Work to do => Reproduce all the material exactly, minus any pictures it holds.
/---
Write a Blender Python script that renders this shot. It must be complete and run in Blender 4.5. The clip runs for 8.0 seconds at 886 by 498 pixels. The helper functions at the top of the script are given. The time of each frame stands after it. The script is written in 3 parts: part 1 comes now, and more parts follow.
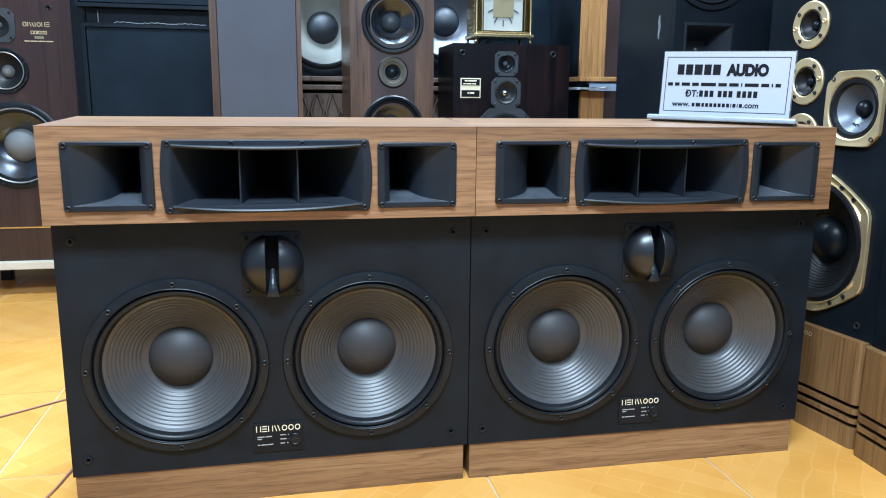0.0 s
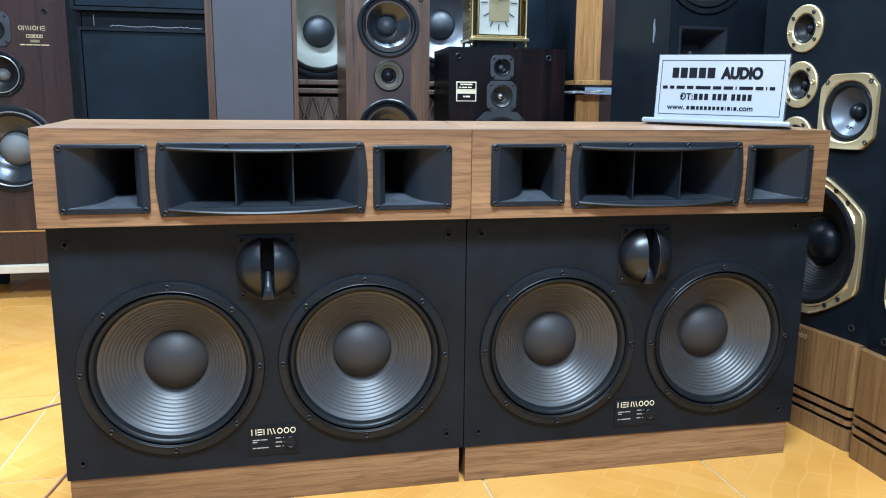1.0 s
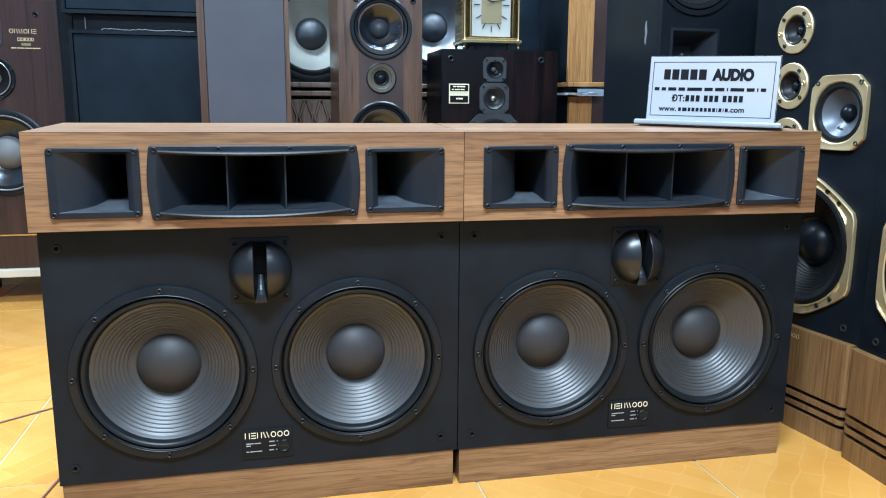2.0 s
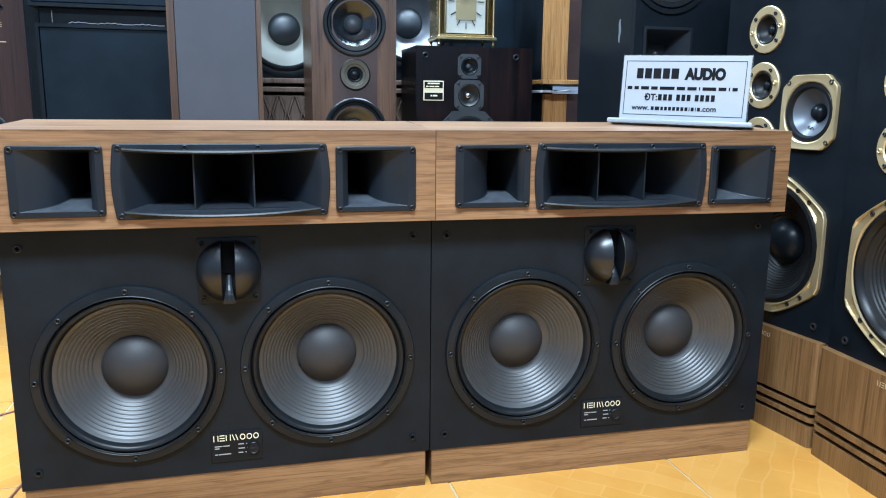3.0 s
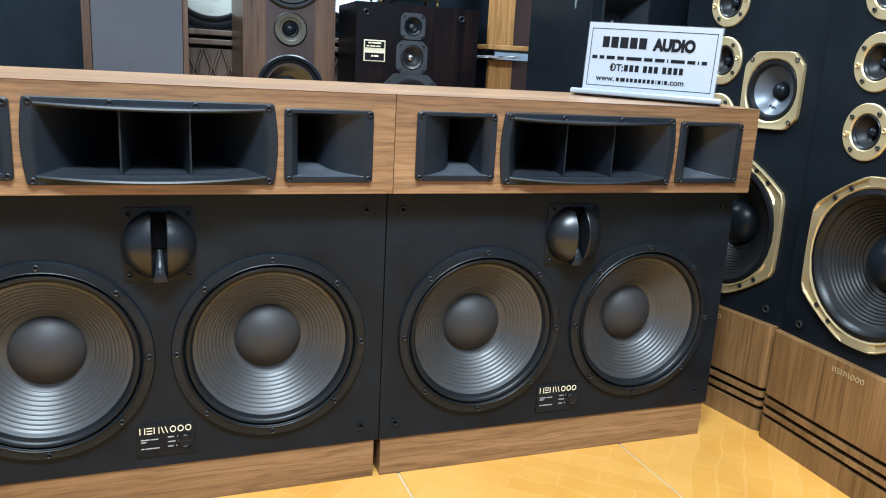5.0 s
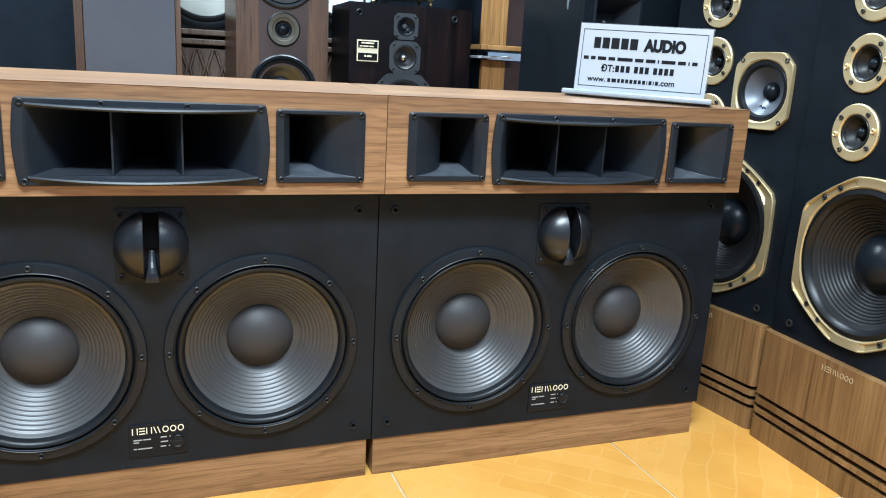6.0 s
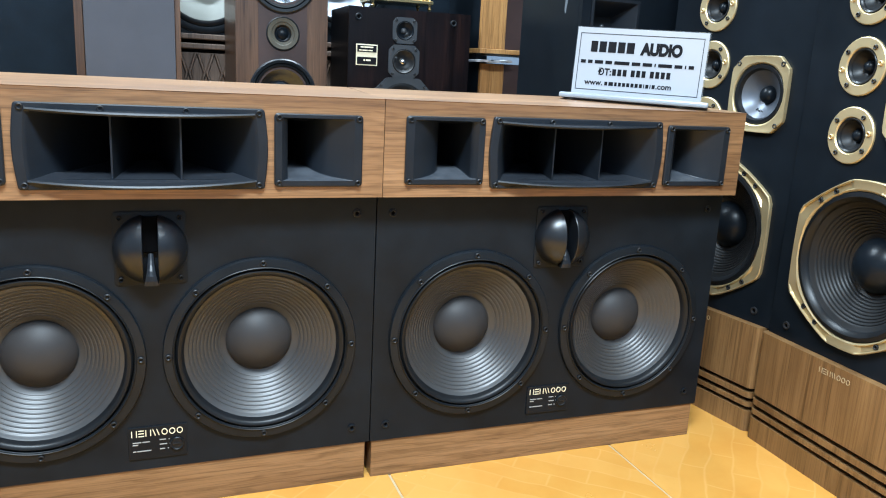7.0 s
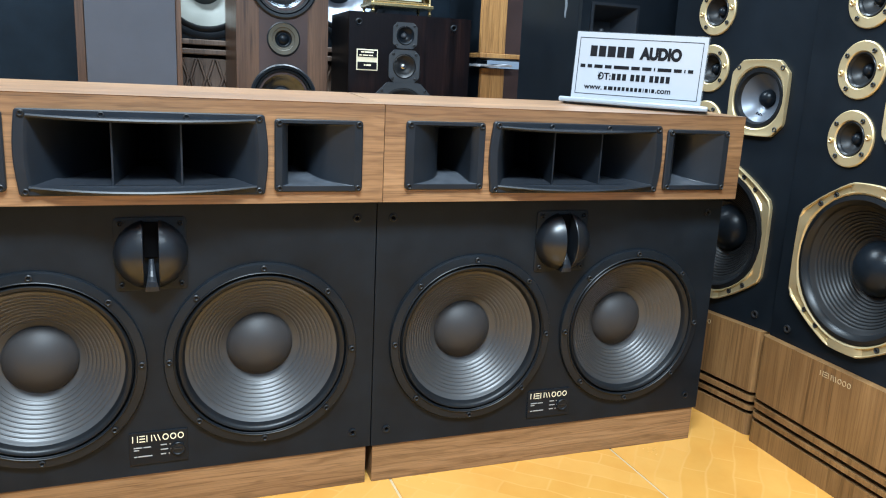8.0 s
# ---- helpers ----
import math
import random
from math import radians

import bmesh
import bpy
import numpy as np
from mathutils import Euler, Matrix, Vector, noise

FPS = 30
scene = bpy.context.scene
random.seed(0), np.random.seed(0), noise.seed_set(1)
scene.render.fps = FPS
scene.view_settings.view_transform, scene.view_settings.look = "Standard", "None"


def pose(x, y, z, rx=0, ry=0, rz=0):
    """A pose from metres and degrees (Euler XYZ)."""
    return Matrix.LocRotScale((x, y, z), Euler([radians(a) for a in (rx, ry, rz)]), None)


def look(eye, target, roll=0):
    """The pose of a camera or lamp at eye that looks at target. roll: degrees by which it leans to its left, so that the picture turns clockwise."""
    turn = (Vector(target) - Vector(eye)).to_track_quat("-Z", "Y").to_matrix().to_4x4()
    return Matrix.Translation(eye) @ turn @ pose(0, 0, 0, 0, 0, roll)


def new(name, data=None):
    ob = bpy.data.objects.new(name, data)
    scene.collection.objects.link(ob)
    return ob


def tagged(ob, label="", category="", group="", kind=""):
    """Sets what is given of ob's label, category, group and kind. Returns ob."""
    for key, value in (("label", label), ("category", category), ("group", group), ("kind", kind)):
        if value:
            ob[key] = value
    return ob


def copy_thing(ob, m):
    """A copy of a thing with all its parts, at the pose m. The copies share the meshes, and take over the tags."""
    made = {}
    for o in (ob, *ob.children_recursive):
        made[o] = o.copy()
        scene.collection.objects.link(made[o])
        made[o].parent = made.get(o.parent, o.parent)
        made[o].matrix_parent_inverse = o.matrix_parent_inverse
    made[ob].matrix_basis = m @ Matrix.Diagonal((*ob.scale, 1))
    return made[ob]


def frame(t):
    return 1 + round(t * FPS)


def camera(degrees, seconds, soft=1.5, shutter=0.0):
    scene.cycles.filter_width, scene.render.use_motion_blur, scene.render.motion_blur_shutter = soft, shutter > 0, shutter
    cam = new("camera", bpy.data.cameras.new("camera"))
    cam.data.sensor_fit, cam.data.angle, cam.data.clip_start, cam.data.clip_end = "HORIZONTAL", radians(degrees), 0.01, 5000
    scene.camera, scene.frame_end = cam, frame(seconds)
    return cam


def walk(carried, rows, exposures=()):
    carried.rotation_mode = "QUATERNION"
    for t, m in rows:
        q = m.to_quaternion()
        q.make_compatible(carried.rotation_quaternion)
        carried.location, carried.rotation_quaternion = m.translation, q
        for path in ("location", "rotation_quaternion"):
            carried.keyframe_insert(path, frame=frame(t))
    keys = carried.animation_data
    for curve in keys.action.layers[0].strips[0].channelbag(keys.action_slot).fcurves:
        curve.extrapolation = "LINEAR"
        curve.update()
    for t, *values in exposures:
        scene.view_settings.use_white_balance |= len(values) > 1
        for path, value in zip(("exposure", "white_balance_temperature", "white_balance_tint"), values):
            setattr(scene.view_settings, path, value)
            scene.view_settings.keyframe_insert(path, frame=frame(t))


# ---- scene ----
\---
Task response =>
Write a Blender Python script that renders this shot. It must be complete and run in Blender 4.5. The clip runs for 8.0 seconds at 886 by 498 pixels. The helper functions at the top of the script are given. The time of each frame stands after it. The script is written in 3 parts: part 1 comes now, and more parts follow.
0.0 s
1.0 s
2.0 s
3.0 s
5.0 s
6.0 s
7.0 s
8.0 s
# ---- helpers ----
import math
import random
from math import radians

import bmesh
import bpy
import numpy as np
from mathutils import Euler, Matrix, Vector, noise

FPS = 30
scene = bpy.context.scene
random.seed(0), np.random.seed(0), noise.seed_set(1)
scene.render.fps = FPS
scene.view_settings.view_transform, scene.view_settings.look = "Standard", "None"


def pose(x, y, z, rx=0, ry=0, rz=0):
    """A pose from metres and degrees (Euler XYZ)."""
    return Matrix.LocRotScale((x, y, z), Euler([radians(a) for a in (rx, ry, rz)]), None)


def look(eye, target, roll=0):
    """The pose of a camera or lamp at eye that looks at target. roll: degrees by which it leans to its left, so that the picture turns clockwise."""
    turn = (Vector(target) - Vector(eye)).to_track_quat("-Z", "Y").to_matrix().to_4x4()
    return Matrix.Translation(eye) @ turn @ pose(0, 0, 0, 0, 0, roll)


def new(name, data=None):
    ob = bpy.data.objects.new(name, data)
    scene.collection.objects.link(ob)
    return ob


def tagged(ob, label="", category="", group="", kind=""):
    """Sets what is given of ob's label, category, group and kind. Returns ob."""
    for key, value in (("label", label), ("category", category), ("group", group), ("kind", kind)):
        if value:
            ob[key] = value
    return ob


def copy_thing(ob, m):
    """A copy of a thing with all its parts, at the pose m. The copies share the meshes, and take over the tags."""
    made = {}
    for o in (ob, *ob.children_recursive):
        made[o] = o.copy()
        scene.collection.objects.link(made[o])
        made[o].parent = made.get(o.parent, o.parent)
        made[o].matrix_parent_inverse = o.matrix_parent_inverse
    made[ob].matrix_basis = m @ Matrix.Diagonal((*ob.scale, 1))
    return made[ob]


def frame(t):
    return 1 + round(t * FPS)


def camera(degrees, seconds, soft=1.5, shutter=0.0):
    scene.cycles.filter_width, scene.render.use_motion_blur, scene.render.motion_blur_shutter = soft, shutter > 0, shutter
    cam = new("camera", bpy.data.cameras.new("camera"))
    cam.data.sensor_fit, cam.data.angle, cam.data.clip_start, cam.data.clip_end = "HORIZONTAL", radians(degrees), 0.01, 5000
    scene.camera, scene.frame_end = cam, frame(seconds)
    return cam


def walk(carried, rows, exposures=()):
    carried.rotation_mode = "QUATERNION"
    for t, m in rows:
        q = m.to_quaternion()
        q.make_compatible(carried.rotation_quaternion)
        carried.location, carried.rotation_quaternion = m.translation, q
        for path in ("location", "rotation_quaternion"):
            carried.keyframe_insert(path, frame=frame(t))
    keys = carried.animation_data
    for curve in keys.action.layers[0].strips[0].channelbag(keys.action_slot).fcurves:
        curve.extrapolation = "LINEAR"
        curve.update()
    for t, *values in exposures:
        scene.view_settings.use_white_balance |= len(values) > 1
        for path, value in zip(("exposure", "white_balance_temperature", "white_balance_tint"), values):
            setattr(scene.view_settings, path, value)
            scene.view_settings.keyframe_insert(path, frame=frame(t))


# ---- scene ----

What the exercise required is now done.